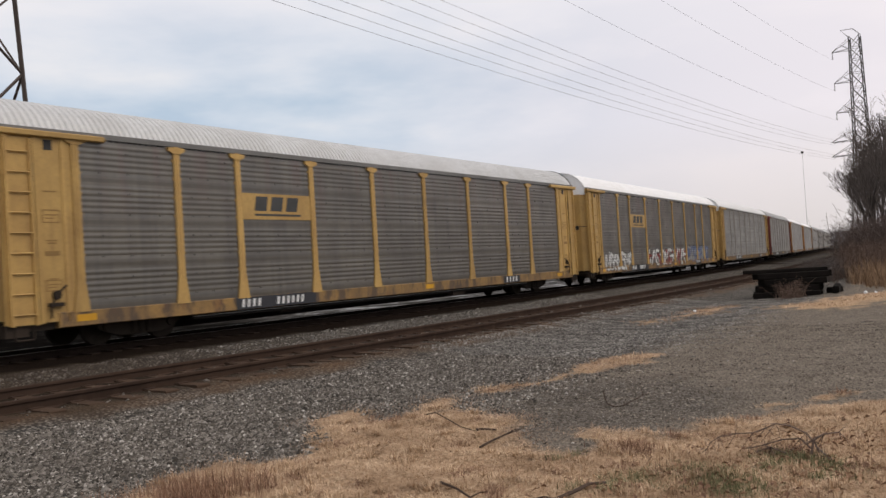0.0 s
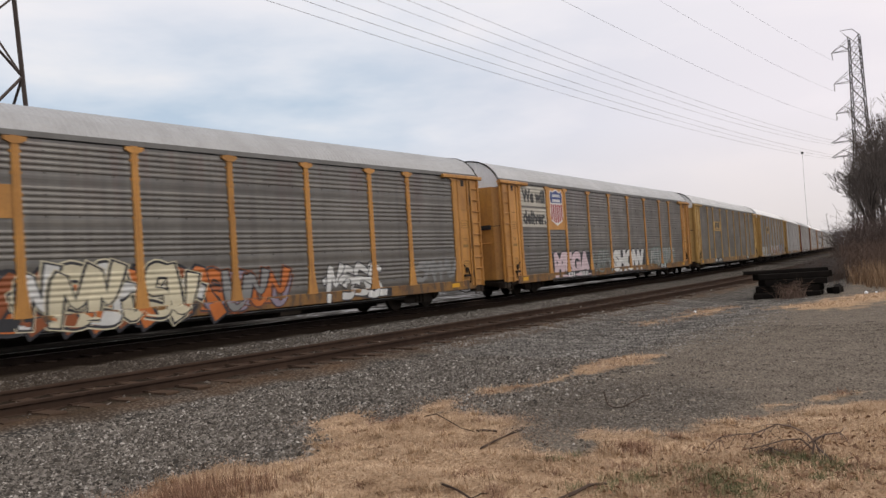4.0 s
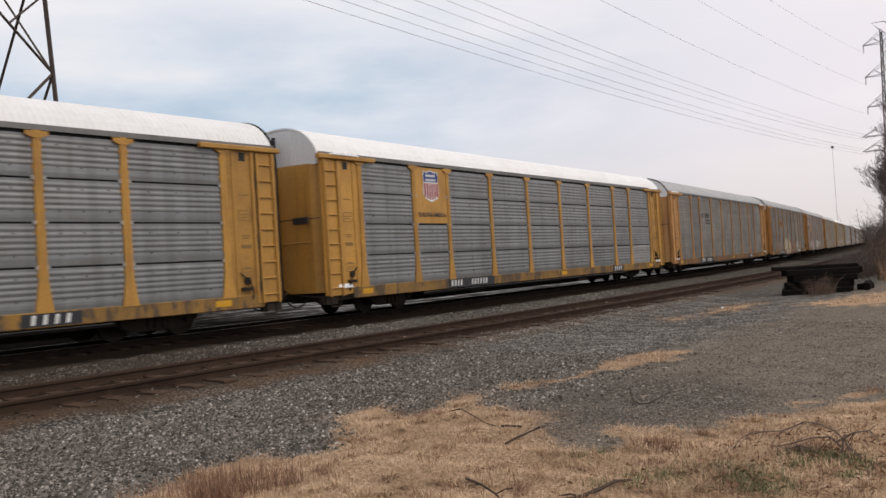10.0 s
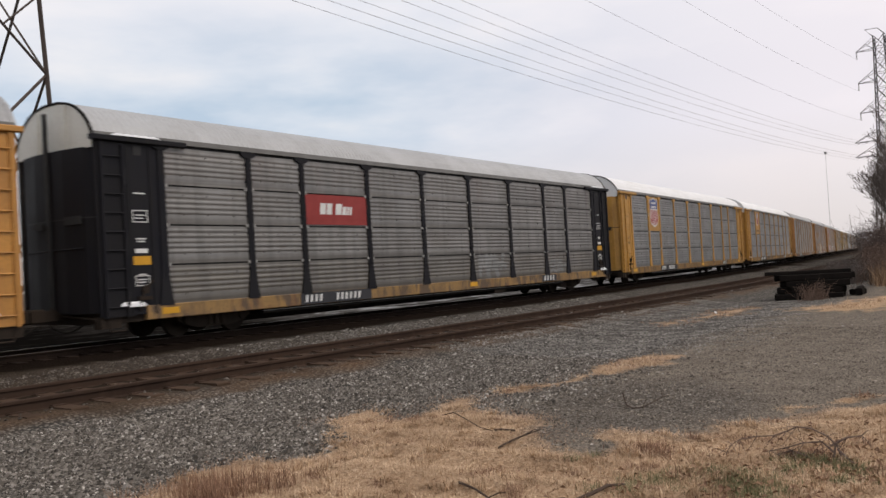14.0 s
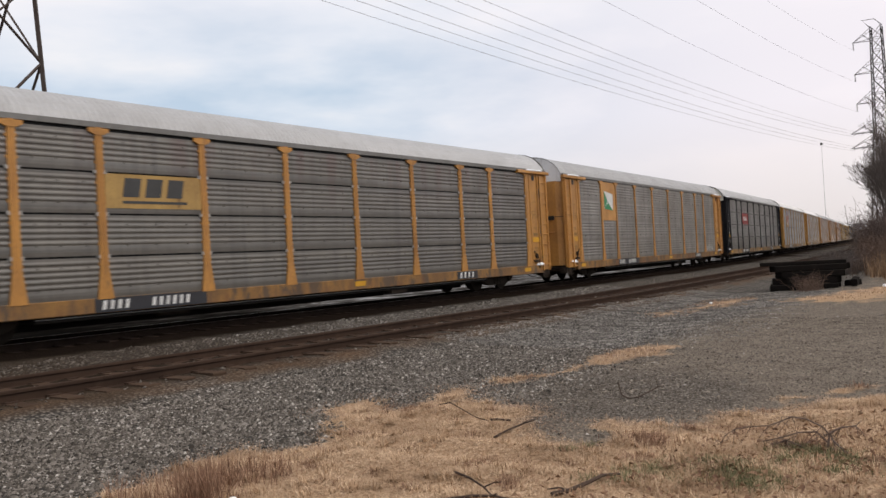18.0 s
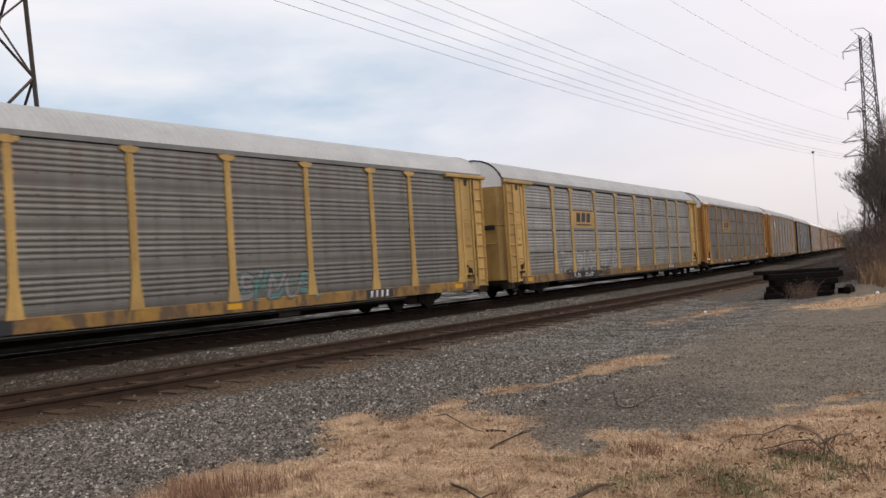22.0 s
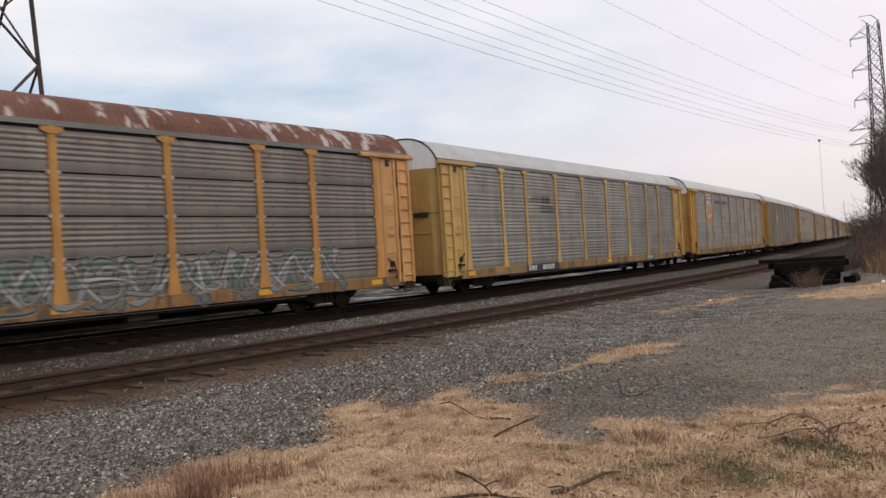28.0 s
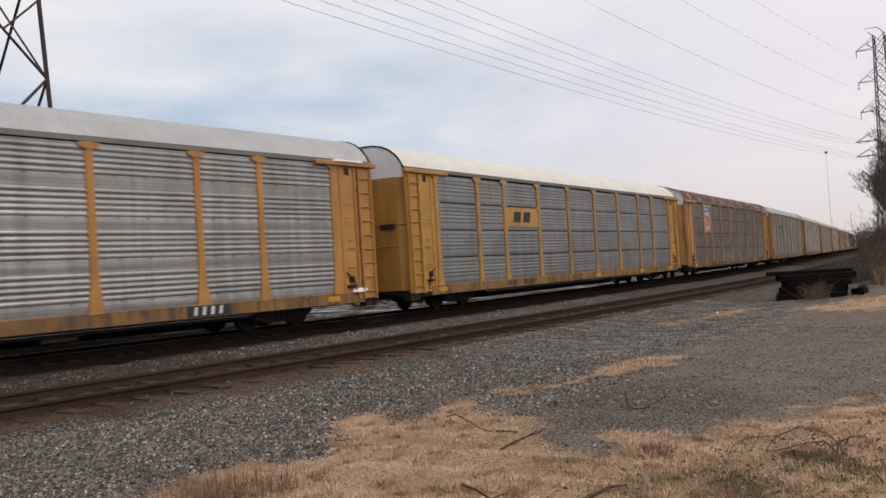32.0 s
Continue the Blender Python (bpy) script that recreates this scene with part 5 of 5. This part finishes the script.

Challenge: Retype the listing exactly. Pictures do not belong in the copy.

Output:
0.0 s
4.0 s
10.0 s
14.0 s
18.0 s
22.0 s
28.0 s
32.0 s
Continue the Blender Python (bpy) script that recreates this scene with part 5 of 5. This part finishes the script.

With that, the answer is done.